The GPL is used for historical reasons; relicensing would be hard, obviously,
because we have to contact everyone who ever wrote a line of code. Ironically
we _are_ doing that right now, but for a dual-license scheme
(GPL/Proprietary).

The reason we didn't choose LGPL for the relicense is because one of the main
devs (not me) refused; he saw releasing the source as LGPL to be effectively
throwing away any chance to ever make any money off of his work, while keeping
the code as GPL would at least reserve that option for the future. The dual
license is a good compromise IMO; commercial applications can support
development through license fees while free software gets to use it for no
cost.

------
ZeroGravitas
Slightly amused by the engineer worldview evident in the last line.

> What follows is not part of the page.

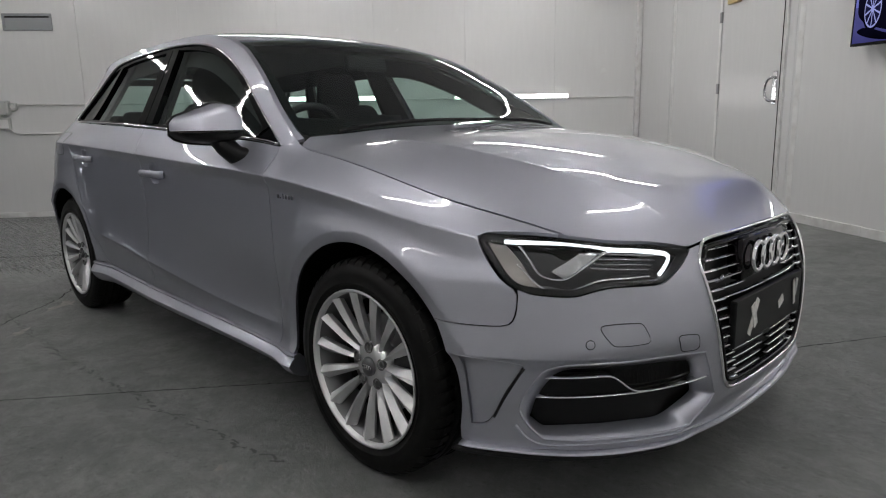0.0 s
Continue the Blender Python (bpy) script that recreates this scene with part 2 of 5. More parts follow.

 _"psy optimizations are the single most critical feature ... they're the
reason that Vorbis beat MP3 for audio"_

So in other words, they're not the most critical feature since Vorbis quality
and freedom didn't budge MP3 and so, if we imagine a parallel world where x264
does not exist and Google's VP8 was actually noticeably better than the best
H.264 (like Vorbis vs MP3 or on par like Vorbis vs AAC) we would find that
anti-competitive patent pools would still be forcing us to use their choice of
codec.

The best we can reasonably hope for, as we saw with Vorbis, is for a strong
competitor to prevent crazy licence fees. And maybe in time for H.265 the EU
or China will have enough political clout and common-sense to demand that
international video standards must be royalty free.

------
est
Even if Flash video dies, SVG/canvas won't replace Flash.